Nine men who allegedly stockpiled bomb-making chemicals and vowed to avenge perceived injustices against Muslims were ordered to stand trial for Australia's largest terrorist conspiracy, court officials said yesterday.
Magistrate Michael Price, after hearing evidence gathered in a monthslong police operation, ruled it was strong enough to be heard by a Supreme Court jury and referred the case to the higher court on June 1, said an official at Penrith Local Court, who declined to be named in line with policy.
The nine men are charged with conspiring between June 2004 and November 2005 to carry out a terrorist act.

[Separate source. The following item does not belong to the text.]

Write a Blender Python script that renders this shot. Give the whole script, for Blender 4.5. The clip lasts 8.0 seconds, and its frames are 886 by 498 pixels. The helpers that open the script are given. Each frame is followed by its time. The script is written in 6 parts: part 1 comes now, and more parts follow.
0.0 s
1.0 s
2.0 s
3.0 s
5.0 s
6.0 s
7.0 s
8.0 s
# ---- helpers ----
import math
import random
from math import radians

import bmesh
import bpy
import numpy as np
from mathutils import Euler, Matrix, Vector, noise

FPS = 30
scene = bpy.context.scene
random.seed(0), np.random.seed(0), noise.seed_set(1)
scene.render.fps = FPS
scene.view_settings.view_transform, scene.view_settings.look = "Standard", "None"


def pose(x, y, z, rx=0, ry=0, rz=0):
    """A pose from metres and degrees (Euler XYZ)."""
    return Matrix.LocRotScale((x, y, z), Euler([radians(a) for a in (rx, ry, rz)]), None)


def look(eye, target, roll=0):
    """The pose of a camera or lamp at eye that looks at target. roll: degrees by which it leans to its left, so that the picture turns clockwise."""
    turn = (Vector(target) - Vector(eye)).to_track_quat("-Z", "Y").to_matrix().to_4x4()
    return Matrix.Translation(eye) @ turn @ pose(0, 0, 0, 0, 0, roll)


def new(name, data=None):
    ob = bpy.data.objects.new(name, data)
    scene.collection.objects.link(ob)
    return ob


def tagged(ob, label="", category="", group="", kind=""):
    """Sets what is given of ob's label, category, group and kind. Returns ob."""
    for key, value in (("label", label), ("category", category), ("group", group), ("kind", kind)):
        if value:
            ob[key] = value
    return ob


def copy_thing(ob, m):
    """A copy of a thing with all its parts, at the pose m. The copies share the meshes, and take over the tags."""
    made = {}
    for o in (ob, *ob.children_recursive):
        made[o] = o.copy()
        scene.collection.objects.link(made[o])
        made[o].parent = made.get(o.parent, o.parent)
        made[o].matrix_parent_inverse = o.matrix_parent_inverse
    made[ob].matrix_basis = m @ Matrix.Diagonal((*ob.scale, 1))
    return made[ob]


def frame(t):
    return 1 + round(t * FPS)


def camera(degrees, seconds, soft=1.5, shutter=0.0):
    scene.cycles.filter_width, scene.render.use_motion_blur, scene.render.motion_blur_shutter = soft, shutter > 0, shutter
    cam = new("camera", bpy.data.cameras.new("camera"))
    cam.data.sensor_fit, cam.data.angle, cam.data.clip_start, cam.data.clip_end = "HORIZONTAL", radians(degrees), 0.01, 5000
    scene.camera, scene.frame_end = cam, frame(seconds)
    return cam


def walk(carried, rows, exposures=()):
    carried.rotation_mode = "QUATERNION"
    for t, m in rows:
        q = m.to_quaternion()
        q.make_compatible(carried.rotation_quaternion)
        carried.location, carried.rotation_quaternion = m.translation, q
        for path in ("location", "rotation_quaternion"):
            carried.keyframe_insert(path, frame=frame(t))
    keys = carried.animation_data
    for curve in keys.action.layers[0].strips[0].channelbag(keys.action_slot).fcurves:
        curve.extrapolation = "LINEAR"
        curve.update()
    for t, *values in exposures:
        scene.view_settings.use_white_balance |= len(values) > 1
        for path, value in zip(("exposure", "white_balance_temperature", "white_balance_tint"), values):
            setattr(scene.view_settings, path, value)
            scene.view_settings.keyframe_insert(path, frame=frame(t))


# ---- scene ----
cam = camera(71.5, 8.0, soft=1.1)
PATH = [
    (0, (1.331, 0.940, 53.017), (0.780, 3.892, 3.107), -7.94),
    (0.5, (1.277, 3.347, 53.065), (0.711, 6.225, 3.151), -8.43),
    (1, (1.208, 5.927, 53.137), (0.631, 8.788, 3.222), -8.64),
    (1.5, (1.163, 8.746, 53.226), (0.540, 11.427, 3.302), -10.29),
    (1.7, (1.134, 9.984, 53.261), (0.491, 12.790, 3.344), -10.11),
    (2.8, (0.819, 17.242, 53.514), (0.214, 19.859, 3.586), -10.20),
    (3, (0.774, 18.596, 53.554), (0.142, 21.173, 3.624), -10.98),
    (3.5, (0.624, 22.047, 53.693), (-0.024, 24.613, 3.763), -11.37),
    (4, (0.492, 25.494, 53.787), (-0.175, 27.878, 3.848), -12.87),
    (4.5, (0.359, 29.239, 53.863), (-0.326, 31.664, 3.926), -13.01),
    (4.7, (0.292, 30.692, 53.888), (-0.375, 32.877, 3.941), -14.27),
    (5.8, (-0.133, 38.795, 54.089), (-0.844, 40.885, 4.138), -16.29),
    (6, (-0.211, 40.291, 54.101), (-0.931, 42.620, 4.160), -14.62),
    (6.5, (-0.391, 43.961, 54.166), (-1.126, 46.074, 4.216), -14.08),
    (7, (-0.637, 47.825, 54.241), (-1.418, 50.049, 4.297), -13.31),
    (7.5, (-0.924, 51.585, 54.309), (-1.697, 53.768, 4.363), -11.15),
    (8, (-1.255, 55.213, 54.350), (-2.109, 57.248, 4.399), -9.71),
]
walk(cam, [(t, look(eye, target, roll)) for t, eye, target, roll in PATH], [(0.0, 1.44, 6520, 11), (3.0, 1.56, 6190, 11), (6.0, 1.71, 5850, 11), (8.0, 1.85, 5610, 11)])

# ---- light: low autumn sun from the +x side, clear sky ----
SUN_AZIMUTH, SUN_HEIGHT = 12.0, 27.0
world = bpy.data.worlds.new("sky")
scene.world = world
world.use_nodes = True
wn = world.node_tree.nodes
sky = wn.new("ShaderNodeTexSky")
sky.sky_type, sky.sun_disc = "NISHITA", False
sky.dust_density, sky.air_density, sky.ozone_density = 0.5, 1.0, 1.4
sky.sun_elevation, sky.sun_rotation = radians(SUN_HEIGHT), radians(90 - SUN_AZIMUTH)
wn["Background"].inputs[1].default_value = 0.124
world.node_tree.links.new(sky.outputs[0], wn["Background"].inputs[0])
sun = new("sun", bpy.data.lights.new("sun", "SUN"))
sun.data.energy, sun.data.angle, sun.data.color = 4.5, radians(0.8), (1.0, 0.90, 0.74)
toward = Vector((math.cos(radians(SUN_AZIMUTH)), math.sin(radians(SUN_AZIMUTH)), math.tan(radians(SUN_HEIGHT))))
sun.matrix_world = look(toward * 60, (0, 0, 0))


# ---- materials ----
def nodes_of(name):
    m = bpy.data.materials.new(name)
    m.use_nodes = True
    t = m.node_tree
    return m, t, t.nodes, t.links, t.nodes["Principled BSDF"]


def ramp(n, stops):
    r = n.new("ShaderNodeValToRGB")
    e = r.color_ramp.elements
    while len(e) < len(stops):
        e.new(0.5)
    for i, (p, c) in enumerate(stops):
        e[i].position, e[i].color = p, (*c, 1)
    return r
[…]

None of the suspects, who face a maximum penalty of life in prison if convicted, entered a plea, but their lawyers have said they maintain they are innocent.

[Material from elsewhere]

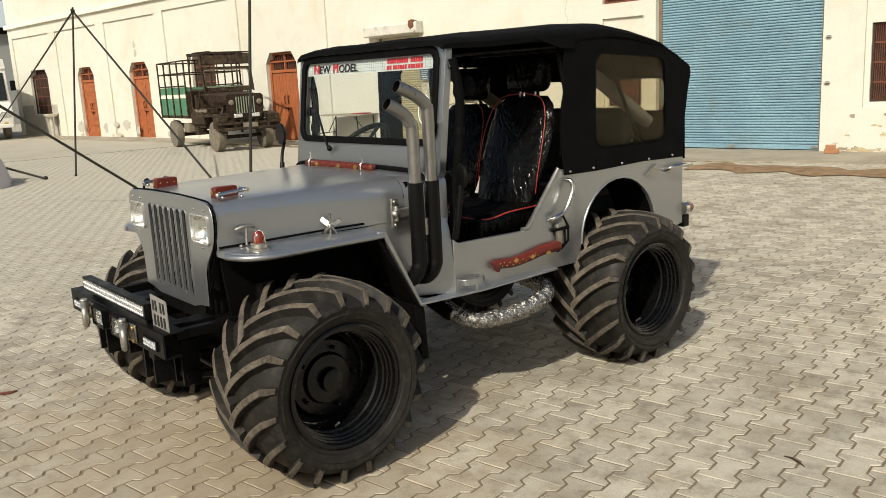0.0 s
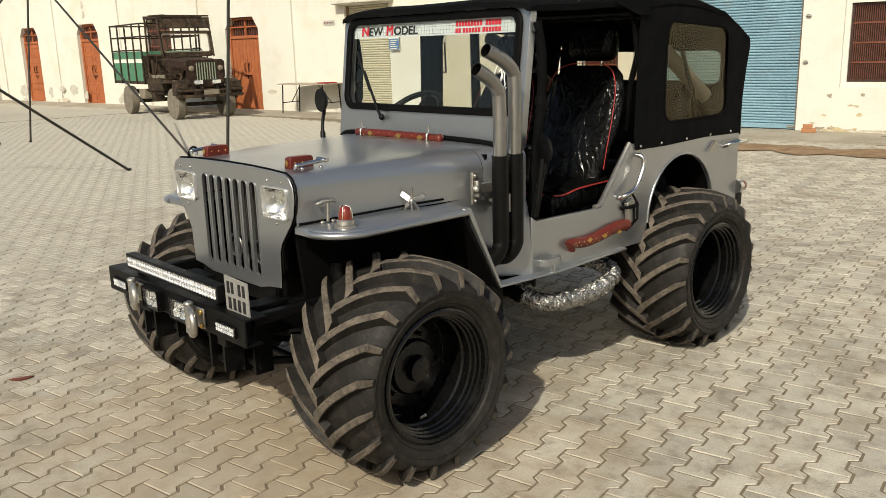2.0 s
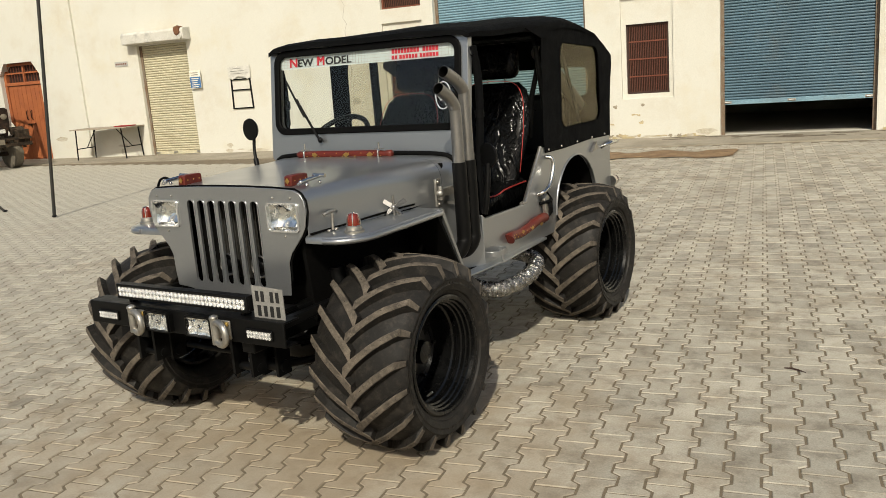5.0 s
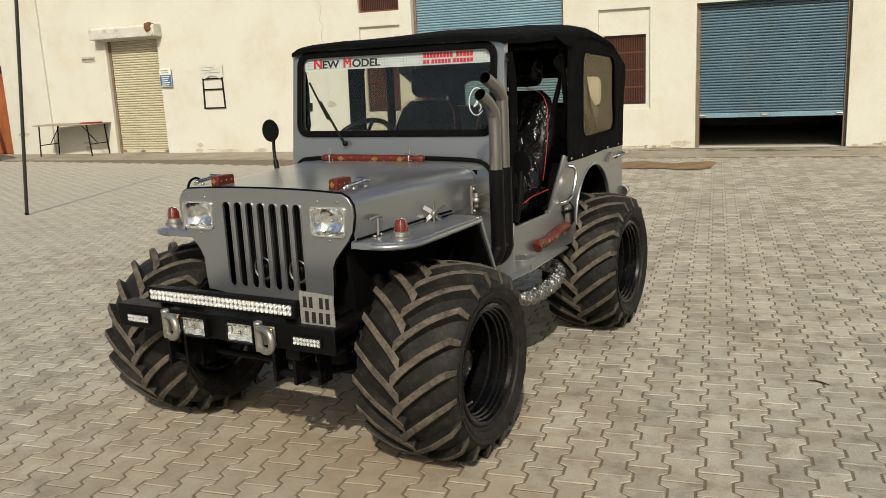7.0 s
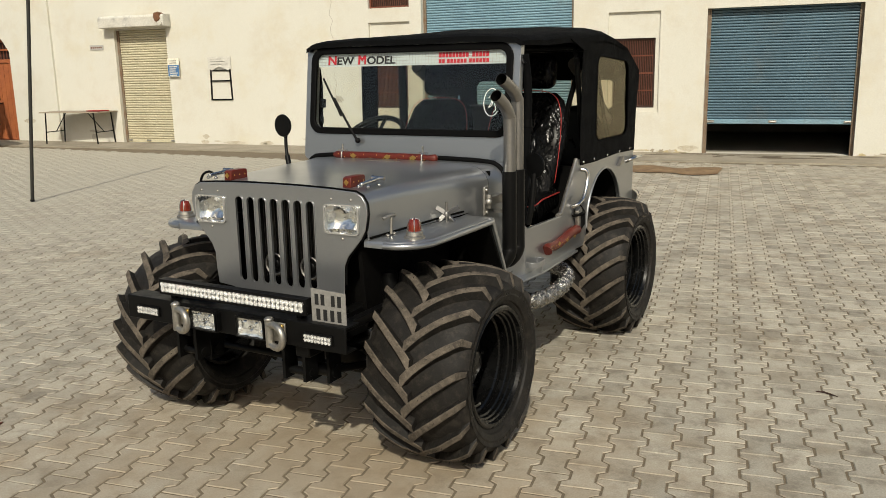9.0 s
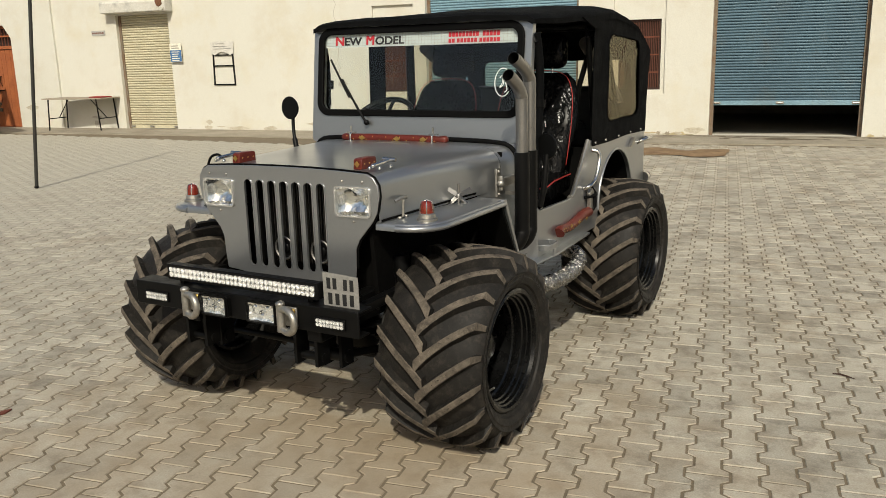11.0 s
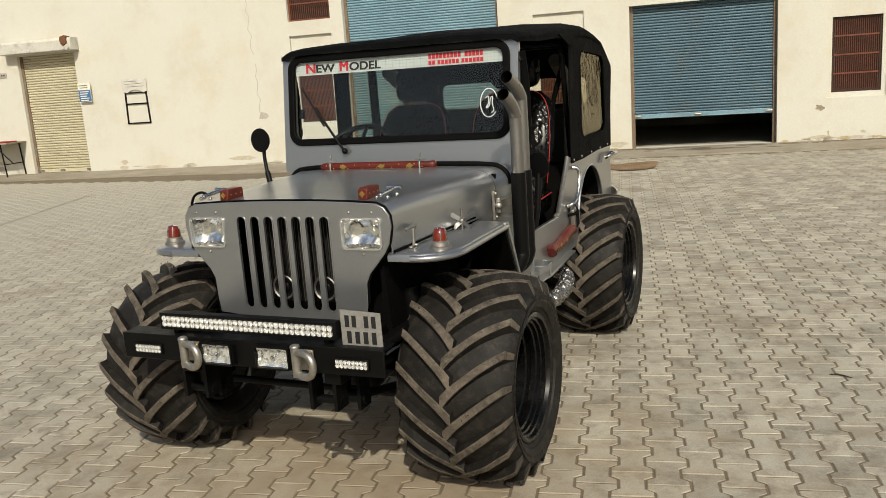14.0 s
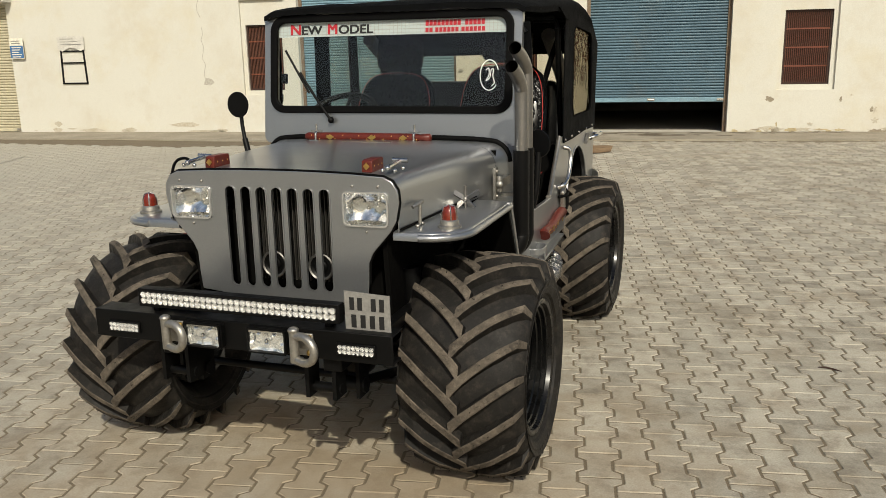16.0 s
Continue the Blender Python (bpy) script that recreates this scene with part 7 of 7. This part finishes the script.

Prosecutors said at the pretrial hearing that the nine suspects bought unrestricted chemicals that can be used in making explosives, and downloaded from the Internet instructions that included how to mix the cocktail of agents used to make the bombs used in the deadly 2005 London subway attacks.
The prosecutors allege the nine were devotees of a radical Muslim cleric sympathetic to Osama bin Laden, and struck a pact to launch a terrorist attack because they felt their religion was under attack.
No planned target has been revealed, but police alleged the suspects had Australia's only nuclear reactor, a small facility used to make radioactive medical supplies, under surveillance.
They were arrested in a series of 2005 raids in Sydney and the southern city of Melbourne, where cleric Abdul Nacer Benbrika and other followers were also detained and now face separate charges of belonging to a terrorist group.
Separately yesterday, two Melbourne men were arrested Tuesday for raising money for Sri Lanka's Tamil Tiger rebels, allegedly deceiving donors by saying they were collecting funds for victims of the 2004 Indian Ocean tsunami, police said.
The two men, aged 32 and 36 but not further identified, were arrested in raids in the southern city of Melbourne after a two-year investigation by Australian Federal Police and officers from Victoria state. They face up to 25 years in prison.
There was no evidence the men were planning any attack in Australia, but that they were helping the Sri Lankan rebel group, known as Liberation Tigers of Tamil Eelam and listed as a terrorist group in Australia, said Frank Prendergast, a senior federal counterterrorism officer.